The Department of Defense will investigate whether live ammunition is still sitting in Gravesend Bay more than 50 years after it was accidentally dumped there — a key win for opponents of a city plan to put a garbage transfer station near the possibly explosive site.

The federal agreement to scour Navy archives comes just a month after Assemblyman William Colton (D–Bensonhurst) dredged up the half-century-old story of a barge that capsized in the bay in 1954, reportedly sending more than 200 tons of live ammunition to the bottom.

News accounts from the era reported that most of the live ammunition was cleaned up, but Colton and Rep. Vito Fossella (R–Bay Ridge) asked the Department of Defense to make absolutely sure before the city begins dredging the bay to make way for the large, trash-hauling barges that will dock at the station, to be located on Shore Parkway at 26th Avenue.

The feds complied.

“My office has already assembled a team including our Naval historian, explosive ordnance experts, and the Army Corps of Engineers dredging experts, who are actively collecting this data,” Assistant Secretary of the Navy BJ Penn wrote to the lawmakers this week.

The waste-transfer station is a central element in Mayor Bloomberg’s garbage plan, which the Council approved last year.

A spokeswoman for the Department of Sanitation said that even though the transfer station would be located two miles from the site of the overturned vessel, the city would take the results of the investigation into account.

Meanwhile, a noted environmental lawyer has joined Colton’s crusade to stop the garbage-transfer station.

Attorney Joel Kupferman and Colton have called on the federal government to declare Gravesend Bay a “Superfund Site,” citing over 30 years of illegal incineration at the defunct Southwest Brooklyn incinerator.

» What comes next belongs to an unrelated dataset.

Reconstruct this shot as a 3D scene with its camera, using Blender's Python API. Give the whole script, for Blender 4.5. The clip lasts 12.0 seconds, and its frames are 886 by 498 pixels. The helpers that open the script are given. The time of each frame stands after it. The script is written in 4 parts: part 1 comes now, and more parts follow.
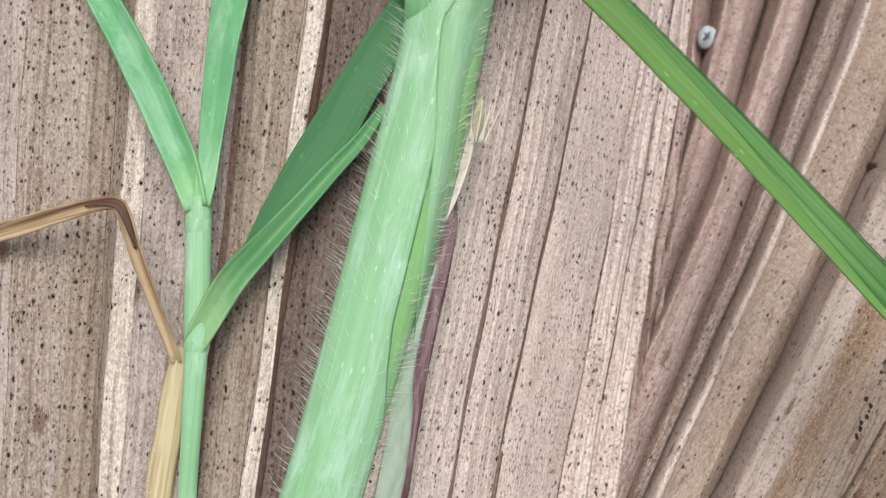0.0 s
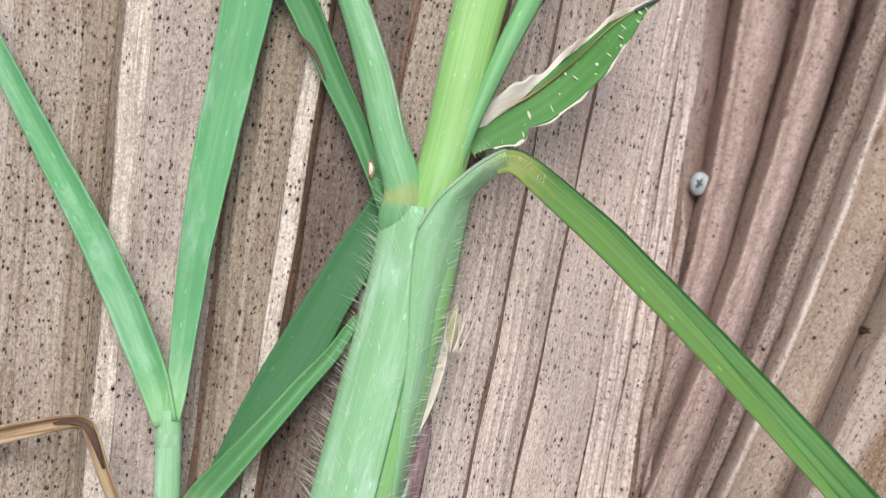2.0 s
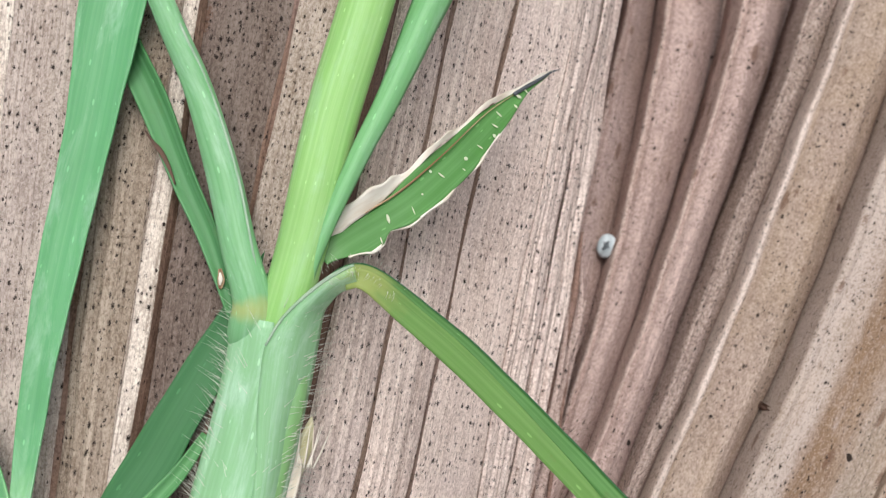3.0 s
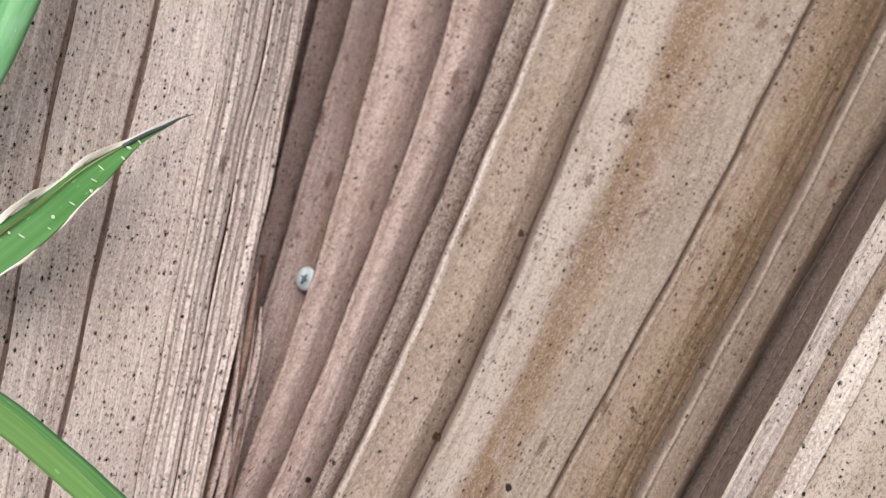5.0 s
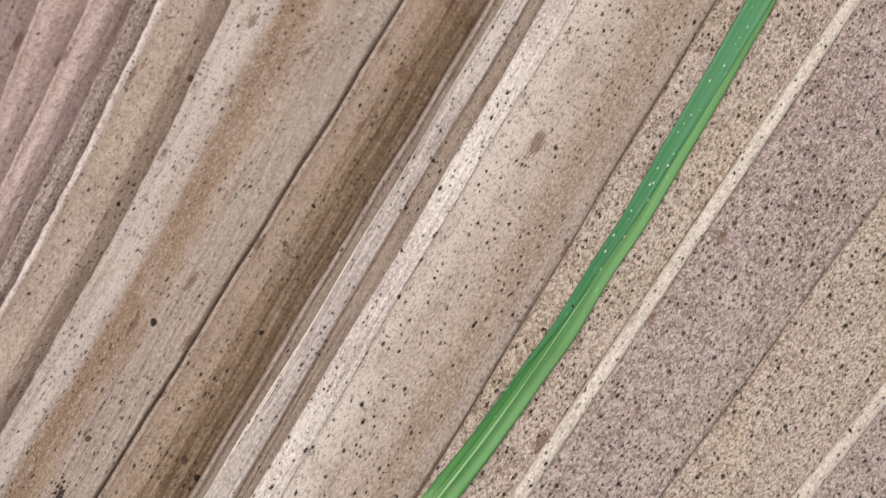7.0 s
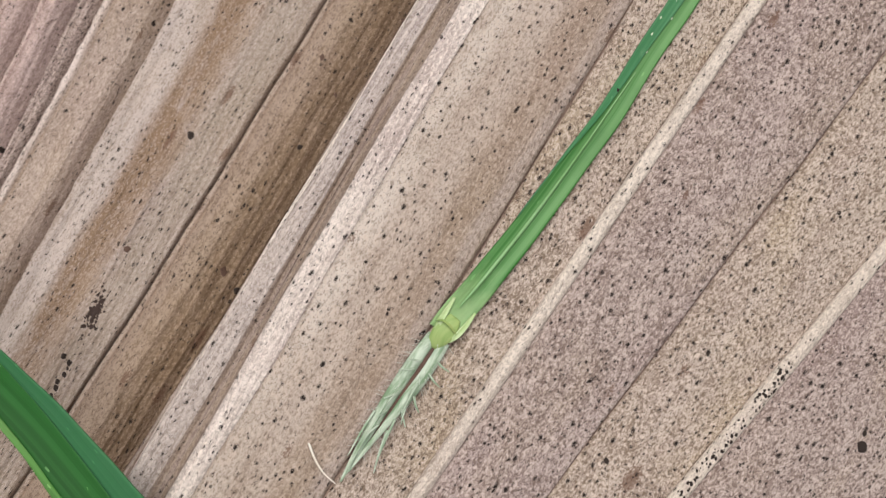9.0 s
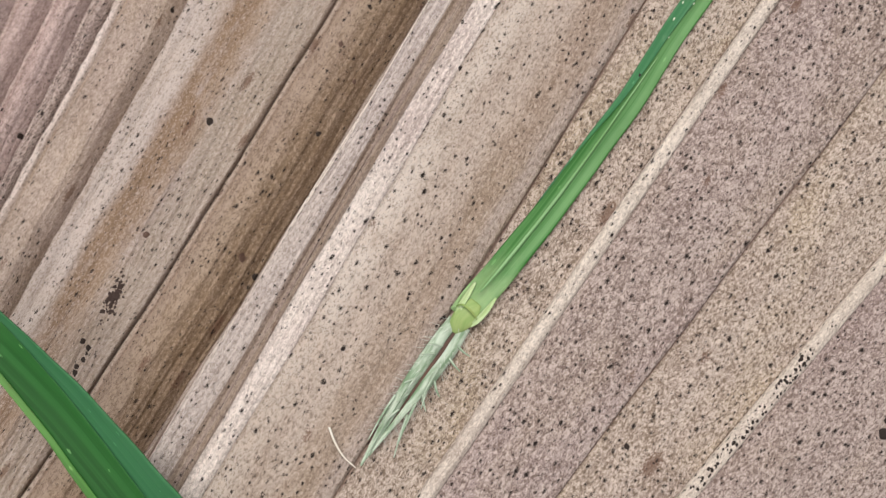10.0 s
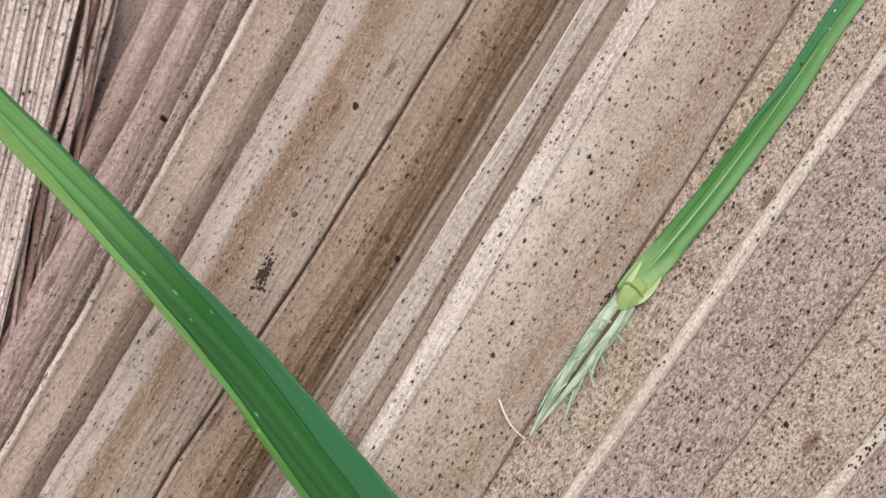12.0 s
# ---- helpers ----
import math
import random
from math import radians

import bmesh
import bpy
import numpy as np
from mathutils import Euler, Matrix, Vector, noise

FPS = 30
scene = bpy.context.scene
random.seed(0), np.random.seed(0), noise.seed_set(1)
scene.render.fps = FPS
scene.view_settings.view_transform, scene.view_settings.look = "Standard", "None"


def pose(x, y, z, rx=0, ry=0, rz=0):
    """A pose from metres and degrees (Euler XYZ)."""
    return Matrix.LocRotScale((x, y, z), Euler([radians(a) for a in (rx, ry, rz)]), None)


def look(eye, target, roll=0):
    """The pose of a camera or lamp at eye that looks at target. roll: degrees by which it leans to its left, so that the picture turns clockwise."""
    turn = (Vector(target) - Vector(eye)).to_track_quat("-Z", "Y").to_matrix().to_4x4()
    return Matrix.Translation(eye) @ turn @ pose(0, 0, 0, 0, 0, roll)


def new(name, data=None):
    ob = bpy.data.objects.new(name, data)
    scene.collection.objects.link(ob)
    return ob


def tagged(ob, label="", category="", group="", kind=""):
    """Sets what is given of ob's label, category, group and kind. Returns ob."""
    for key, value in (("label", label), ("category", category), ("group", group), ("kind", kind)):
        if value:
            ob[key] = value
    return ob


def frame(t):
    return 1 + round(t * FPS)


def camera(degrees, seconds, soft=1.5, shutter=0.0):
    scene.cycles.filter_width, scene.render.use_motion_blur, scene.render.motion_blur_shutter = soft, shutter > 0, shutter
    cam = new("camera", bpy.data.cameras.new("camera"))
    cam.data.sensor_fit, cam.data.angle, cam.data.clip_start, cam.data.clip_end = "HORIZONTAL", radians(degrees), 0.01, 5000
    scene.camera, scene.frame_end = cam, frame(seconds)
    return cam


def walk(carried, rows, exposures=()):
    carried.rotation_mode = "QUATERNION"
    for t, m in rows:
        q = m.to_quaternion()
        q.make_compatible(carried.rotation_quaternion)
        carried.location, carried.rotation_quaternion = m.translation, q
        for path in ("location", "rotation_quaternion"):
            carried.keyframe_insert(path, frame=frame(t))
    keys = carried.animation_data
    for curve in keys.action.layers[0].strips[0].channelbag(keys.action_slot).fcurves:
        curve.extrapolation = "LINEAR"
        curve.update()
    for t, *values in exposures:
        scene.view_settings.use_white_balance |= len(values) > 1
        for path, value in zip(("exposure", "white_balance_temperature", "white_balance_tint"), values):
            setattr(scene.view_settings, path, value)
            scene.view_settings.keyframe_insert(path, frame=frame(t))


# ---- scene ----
LIFT = 50.0  # millimetres from the soil to the leaf's zero level


def mm(x, y, z):
    """A place in the world from millimetres over the leaf's zero level."""
    return Vector((x, y, z + LIFT)) / 1000


# camera: seconds, place in millimetres, turn in degrees
PATH = [
    (0, -38.14, -44.66, 187.74, 2.252, 1.000, 2.451),
    (0.5, -34.87, -41.35, 188.06, 2.694, 1.528, 2.505),
    (1, -35.36, -36.71, 189.60, 3.096, 1.779, 2.656),
    (1.5, -31.73, -34.35, 188.02, 3.523, 1.988, 2.783),
    (2, -34.01, -22.71, 186.99, 3.133, 1.985, 2.786),
    (2.5, -24.22, -11.76, 184.26, 2.383, 2.233, 2.657),
    (2.7, -22.29, -9.03, 183.02, 1.945, 2.030, 2.674),
    (4.3, 3.53, -2.95, 182.12, 1.132, 1.391, 0.921),
    (4.5, 8.17, -1.85, 181.82, 1.064, 1.025, 0.625),
    (5, 24.40, 1.63, 181.54, 1.045, 0.340, 0.003),
    (5.5, 38.96, 2.69, 181.45, 0.886, -1.003, -0.376),
    (6, 52.60, 0.26, 181.41, 0.616, -1.718, -0.855),
    (6.5, 63.16, -9.30, 181.69, 0.331, -2.347, -1.200),
    (7, 64.57, -18.13, 180.73, -0.395, -2.823, -1.346),
    (7.5, 64.18, -30.44, 180.48, -0.785, -2.871, -1.444),
    (7.7, 63.78, -33.09, 179.80, -1.229, -2.805, -1.522),
    (9.3, 63.96, -36.69, 178.05, -3.082, -0.538, -1.785),
    (9.5, 63.61, -36.40, 177.97, -3.048, -0.461, -1.689),
    (10, 62.46, -38.04, 178.06, -3.149, -0.446, -1.588),
    (10.5, 61.06, -37.73, 177.96, -3.221, -0.404, -1.411),
    (11, 57.58, -40.97, 178.42, -3.161, -0.500, -1.205),
    (11.5, 48.77, -44.95, 178.97, -2.668, -0.609, -0.868),
    (12, 43.96, -41.78, 181.64, -2.366, -0.185, -0.425),
]
cam = camera(42.8, 12.0, soft=1.2)
cam.data.dof.use_dof = True
cam.data.dof.focus_distance = 0.13
cam.data.dof.aperture_fstop = 50
walk(cam, [(t, pose(*mm(x, y, z), rx, ry, rz)) for t, x, y, z, rx, ry, rz in PATH],
     [(0, 0.27, 6500, 10), (4.5, 0.36, 6500, 10), (7, 0.24, 6500, 10), (12, 0.26, 6500, 10)])

# ---- light: open shade under a bright overcast sky ----
SUN_EL, SUN_AZ = radians(65), radians(0)
world = bpy.data.worlds.new("overcast_sky")
scene.world = world
world.use_nodes = True
wn = world.node_tree.nodes
wl = world.node_tree.links
sky = wn.new("ShaderNodeTexSky")
sky.sky_type = "NISHITA"
sky.sun_disc = False
sky.sun_elevation = SUN_EL
sky.sun_rotation = SUN_AZ
sky.air_density = 1.0
sky.dust_density = 4.0
sat = wn.new("ShaderNodeHueSaturation")
sat.inputs["Saturation"].default_value = 0.25
wl.new(sky.outputs[0], sat.inputs["Color"])
wl.new(sat.outputs[0], wn["Background"].inputs["Color"])
wn["Background"].inputs["Strength"].default_value = 0.08
sun = new("sun", bpy.data.lights.new("sun", "SUN"))
sun.data.energy = 1.95
sun.data.angle = radians(40)
sun.data.color = (1.0, 0.96, 0.9)
sun.matrix_world = look((math.sin(SUN_AZ) * math.cos(SUN_EL), math.cos(SUN_AZ) * math.cos(SUN_EL), math.sin(SUN_EL)), (0, 0, 0))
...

Any success on that front would result in a mandatory clean-up of the site, which would further delay the construction of the waste transfer station — possibly long enough to force the city to find a new site.

“Nothing short of an enormous environmental assessment and remediation program can help undo the damage that an illegal incinerator has done to Gravesend Bay for over 30 years,” said Colton.